Scrutiny for a state child care program. Prompted in part by a newspaper's investigation of fraud and abuse in the taxpayer funded Wisconsin Shares child care program, a legislative committee has ordered an audit of the program. "The legislative audit committee is putting the cheats on notice," said state Representative Peter Barca, who co-chairs the Joint Committee on Audit. "We will not tolerate any cheats of public assistance in Wisconsin."
An investigation by the Milwaukee Journal Sentinel discovered widespread fraud and abuse in the program. There may have been little incentive for local authorities to pursue allegations, according to state Senator Bob Jauch. "Because any of the money that we would collect through fraud and abuse (investigations) goes back to Washington D.C.," said Jauch. "We have to be willing to provide the resources, but to also make sure that when counties do that, they're able to collect some of the dollars."

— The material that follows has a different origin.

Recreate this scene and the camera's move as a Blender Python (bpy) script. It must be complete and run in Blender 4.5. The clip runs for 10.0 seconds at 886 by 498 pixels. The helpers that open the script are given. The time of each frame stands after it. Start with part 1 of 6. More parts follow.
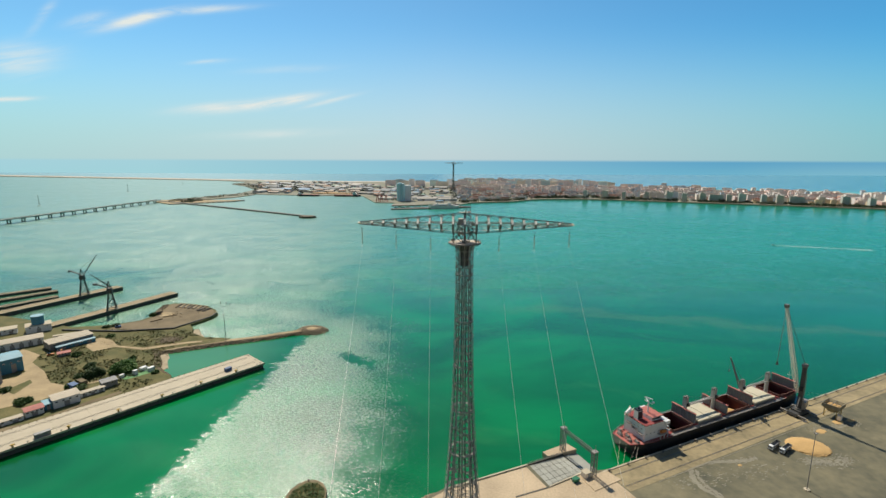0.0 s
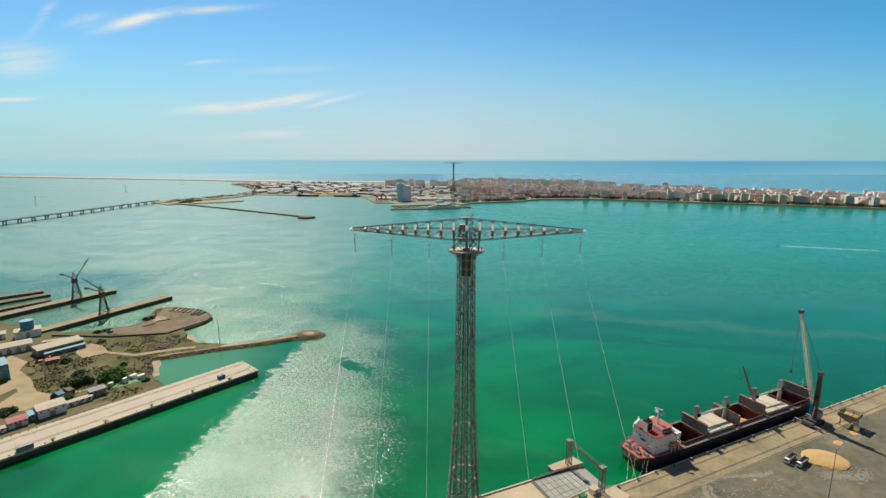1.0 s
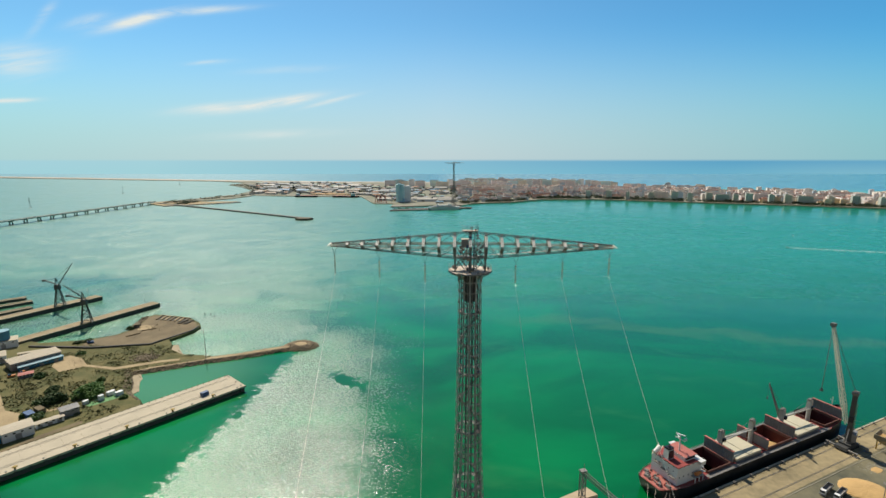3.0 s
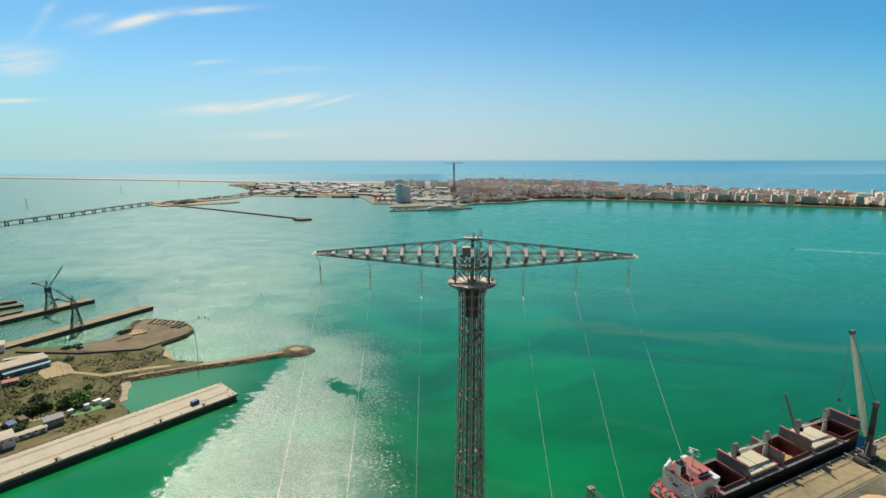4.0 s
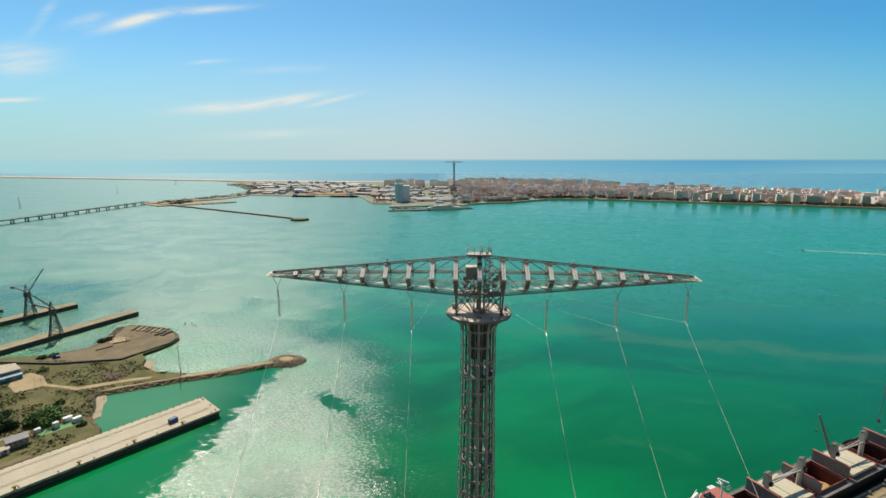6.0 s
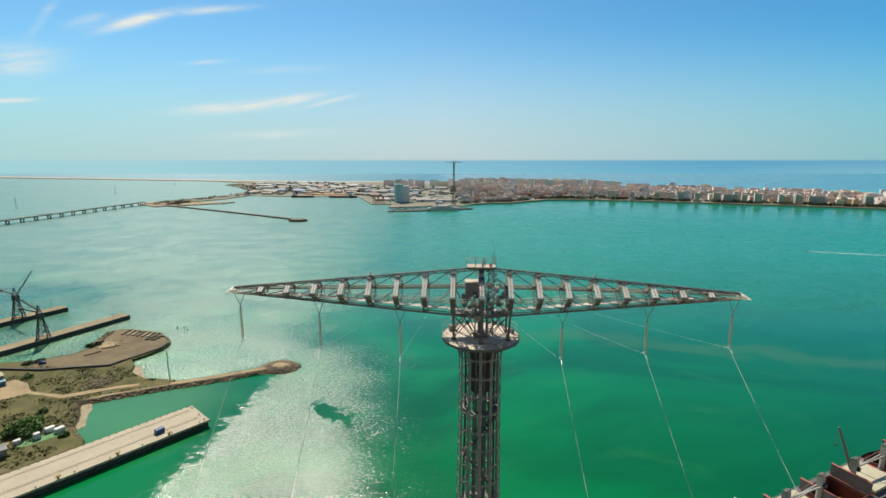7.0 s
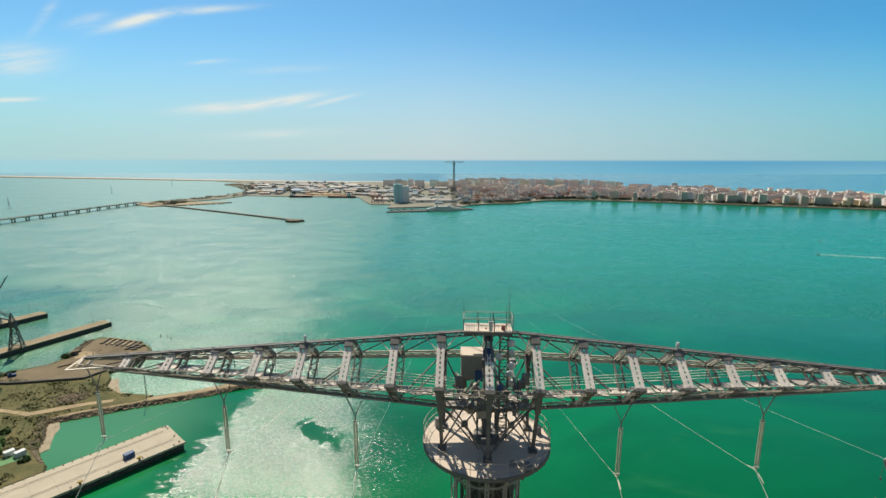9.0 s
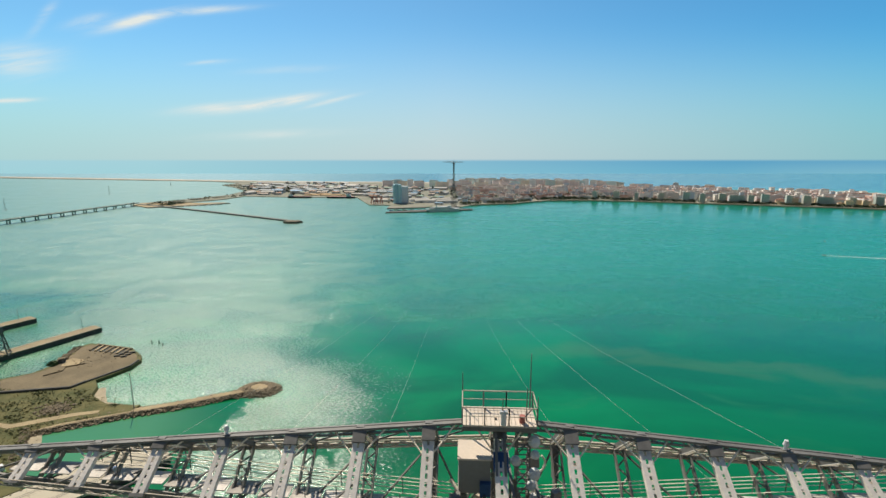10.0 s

"Unlike many program audits, this audit is going to be done while changes are ongoing," said audit committee co-chair, state Senator Kathleen Vinehout. "It will immediately recommend changes that can be incorporated into the public budgeting process."
"Whle the audit will address procedures and policies, and try to identify the causes and consequences of fraud and abuse, it is important that we emphasize that not one bit of our discussion should overshadow the honesty and excellent care, provided to thousands of children across Wisconsin," said Jauch, who chairs the Senate Committee on Children and Families. "I caution against blaming an entire program for illicit activities of a few," said state Representative Tamara Grigsby, who chairs the Assembly Committee on Children and Families. "We must seek out fraud, yet maintain the vital services for those who so desperately need it."
Barca said providers attempting to cheat the program need to know that they'll be identified and disqualified, and if they're breaking the law, prosecuted as well.